1. ## How do you solve a quadratic equation where b = the sum of square roots?

I understand the quadratic formula. I can derive the quadratic formula. I do not understand what to do when b= the sum of two square roots, as in the following problem:

Use the quadratic formula to solve:

r squared + [square root (3) - square root (2)]*r = square root (6)

r^2+(√(3)-√(2))r = √(6)

I know the answer is r = -(√(3)) or √(2). I don't know how to get to that answer. I have tried a number of ways. Plugging a, b, and c straight into the quadratic formula, I get:

r = 1/2[√(2)-√(3)+√(5+(2√(6)))] or 1/2[√(2)-√(3)-√(5+(2√(6)))]

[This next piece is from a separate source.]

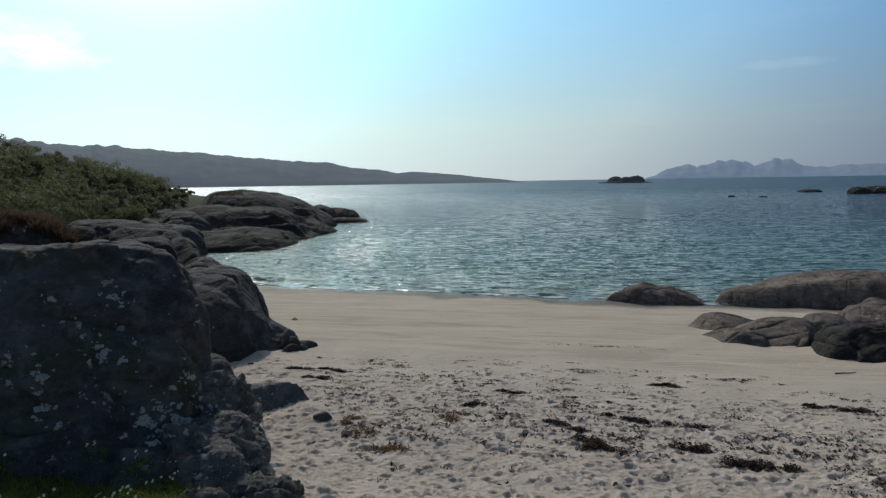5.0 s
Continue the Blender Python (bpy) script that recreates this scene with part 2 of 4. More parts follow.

This is right, but I don't understand the following steps:

1/2[√(2)-√(3)+√(5+(2√(6)))] --> √(2)
1/2[√(2)-√(3)-√(5+(2√(6)))] --> -(√(3))

Thanks for your help! (I've been working on this problem for WAY too long.)

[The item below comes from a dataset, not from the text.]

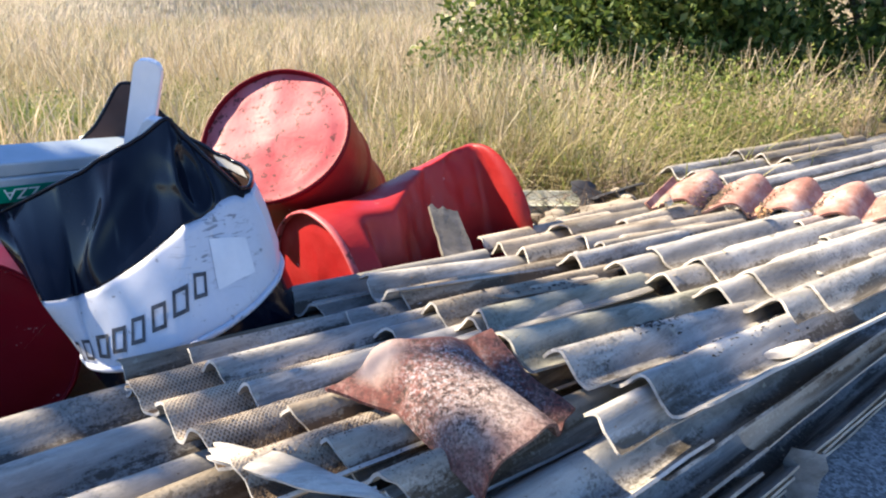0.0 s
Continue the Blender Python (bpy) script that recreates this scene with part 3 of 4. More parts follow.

2. $r^2 + (\sqrt{3} + \sqrt{2})r = \sqrt{6}$

$r^2 + (\sqrt{3} + \sqrt{2})r - \sqrt{3}\sqrt{2} = 0$

$\displaystyle{r = \frac{-(\sqrt{3} + \sqrt{2}) \pm \sqrt{(\sqrt{3} + \sqrt{2})^2 - 4(1)(\sqrt{3}\sqrt{2})}}{2(1)}}$

$\displaystyle{= \frac{-\sqrt{3} - \sqrt{2} \pm \sqrt{(\sqrt{3})^2 + 2\sqrt{3}\sqrt{2} + (\sqrt{2})^2 - 4\sqrt{3}\sqrt{2}}}{2}}$

$\displaystyle{= \frac{-\sqrt{3} - \sqrt{2} \pm \sqrt{(\sqrt{3})^2 - 2\sqrt{3}\sqrt{2} + (\sqrt{2})^2}}{2}}$

$\displaystyle{= \frac{-\sqrt{3}-\sqrt{2} \pm \sqrt{(\sqrt{3} - \sqrt{2})^2}}{2}}$

$\displaystyle{= \frac{-\sqrt{3} - \sqrt{2} \pm (\sqrt{3} - \sqrt{2})}{2}}$

$\displaystyle{r = \frac{-2\sqrt{2}}{2}}$ or $\displaystyle{r = \frac{-2\sqrt{3}}{2}}$

$\displaystyle{r = -\sqrt{2}}$ or $\displaystyle{r = -\sqrt{3}}$.

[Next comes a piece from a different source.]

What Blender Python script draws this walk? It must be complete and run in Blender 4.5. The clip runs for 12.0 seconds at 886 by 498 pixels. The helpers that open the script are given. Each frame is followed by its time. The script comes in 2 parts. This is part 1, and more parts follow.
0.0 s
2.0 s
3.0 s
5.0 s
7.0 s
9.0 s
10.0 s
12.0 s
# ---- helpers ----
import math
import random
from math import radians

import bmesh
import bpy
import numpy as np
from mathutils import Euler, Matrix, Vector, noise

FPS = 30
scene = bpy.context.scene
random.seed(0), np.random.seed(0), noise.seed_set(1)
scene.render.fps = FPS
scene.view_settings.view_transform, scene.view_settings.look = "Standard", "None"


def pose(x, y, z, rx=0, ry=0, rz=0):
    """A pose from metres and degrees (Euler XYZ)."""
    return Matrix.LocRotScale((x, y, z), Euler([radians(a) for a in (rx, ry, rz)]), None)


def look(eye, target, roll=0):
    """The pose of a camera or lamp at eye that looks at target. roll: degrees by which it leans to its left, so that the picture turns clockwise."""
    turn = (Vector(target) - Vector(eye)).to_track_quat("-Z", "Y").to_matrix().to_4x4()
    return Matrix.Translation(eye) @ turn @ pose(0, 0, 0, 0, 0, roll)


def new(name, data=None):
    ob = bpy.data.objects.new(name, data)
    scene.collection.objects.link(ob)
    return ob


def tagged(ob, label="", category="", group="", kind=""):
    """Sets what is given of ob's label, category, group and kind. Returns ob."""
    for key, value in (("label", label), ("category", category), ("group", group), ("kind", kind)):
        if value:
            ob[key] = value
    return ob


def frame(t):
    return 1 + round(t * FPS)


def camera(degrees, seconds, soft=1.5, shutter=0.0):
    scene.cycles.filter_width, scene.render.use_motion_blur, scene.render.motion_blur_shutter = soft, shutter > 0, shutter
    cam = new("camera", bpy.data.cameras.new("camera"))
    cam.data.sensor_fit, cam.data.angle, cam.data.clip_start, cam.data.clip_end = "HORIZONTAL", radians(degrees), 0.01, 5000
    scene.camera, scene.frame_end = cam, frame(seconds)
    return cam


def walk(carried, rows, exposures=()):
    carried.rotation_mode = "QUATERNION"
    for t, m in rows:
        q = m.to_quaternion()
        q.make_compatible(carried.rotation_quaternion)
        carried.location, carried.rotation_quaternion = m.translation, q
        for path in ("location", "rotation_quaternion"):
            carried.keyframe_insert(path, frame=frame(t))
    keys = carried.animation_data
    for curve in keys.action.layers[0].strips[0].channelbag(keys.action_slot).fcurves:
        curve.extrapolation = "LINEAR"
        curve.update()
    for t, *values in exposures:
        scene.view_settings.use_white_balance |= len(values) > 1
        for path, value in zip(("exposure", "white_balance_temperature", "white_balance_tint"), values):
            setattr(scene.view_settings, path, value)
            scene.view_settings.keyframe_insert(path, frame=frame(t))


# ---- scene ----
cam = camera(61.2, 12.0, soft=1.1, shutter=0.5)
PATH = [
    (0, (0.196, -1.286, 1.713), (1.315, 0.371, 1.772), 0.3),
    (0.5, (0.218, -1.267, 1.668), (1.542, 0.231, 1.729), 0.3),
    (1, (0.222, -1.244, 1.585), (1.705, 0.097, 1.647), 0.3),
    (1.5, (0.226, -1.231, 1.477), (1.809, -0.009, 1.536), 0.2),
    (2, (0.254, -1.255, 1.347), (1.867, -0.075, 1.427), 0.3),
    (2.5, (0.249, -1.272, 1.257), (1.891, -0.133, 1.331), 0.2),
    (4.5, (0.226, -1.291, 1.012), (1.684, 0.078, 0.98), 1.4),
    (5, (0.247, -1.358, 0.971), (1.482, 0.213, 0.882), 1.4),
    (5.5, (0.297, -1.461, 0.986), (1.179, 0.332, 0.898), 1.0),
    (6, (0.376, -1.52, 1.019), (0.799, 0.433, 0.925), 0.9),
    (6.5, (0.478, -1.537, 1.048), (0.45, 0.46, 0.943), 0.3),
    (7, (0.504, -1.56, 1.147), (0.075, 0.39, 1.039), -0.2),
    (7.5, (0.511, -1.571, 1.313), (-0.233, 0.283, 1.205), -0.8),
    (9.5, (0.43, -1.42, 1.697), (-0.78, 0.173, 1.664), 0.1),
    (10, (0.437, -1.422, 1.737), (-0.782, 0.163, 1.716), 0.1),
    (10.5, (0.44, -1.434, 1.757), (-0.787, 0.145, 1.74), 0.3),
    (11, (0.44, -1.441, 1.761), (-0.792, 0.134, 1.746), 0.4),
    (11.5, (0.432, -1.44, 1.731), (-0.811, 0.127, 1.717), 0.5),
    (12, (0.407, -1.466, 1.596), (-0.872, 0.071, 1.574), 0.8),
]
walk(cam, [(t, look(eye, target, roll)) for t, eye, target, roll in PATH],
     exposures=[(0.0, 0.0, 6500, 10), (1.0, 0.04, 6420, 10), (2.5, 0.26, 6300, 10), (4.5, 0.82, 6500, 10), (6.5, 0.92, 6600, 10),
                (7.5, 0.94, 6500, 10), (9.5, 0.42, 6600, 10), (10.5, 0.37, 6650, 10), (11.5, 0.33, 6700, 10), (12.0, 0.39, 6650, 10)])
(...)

3. This answer helped me solve the problem! Thank you. The question answered here is a little different from mine. This question answers r^2+(√(3)+√(2))r = √(6) instead of r^2+(√(3)-√(2))r = √(6), but it was really helpful as an example format to use to solve the latter question. The key that I was missing was factoring √((√3)^2 + 2√(3)√(2) + (√(2))^2) ---> √((√(3) + √(2))^2). Thank you again!

4. Originally Posted by Prove It
$r^2 + (\sqrt{3} + \sqrt{2})r = \sqrt{6}$
$\displaystyle{r = -\sqrt{2}}$ or $\displaystyle{r = -\sqrt{3}}$.
Should be [SQRT(3) - SQRT(2)]r
So answer is r = SQRT(2) or r = -SQRT(3)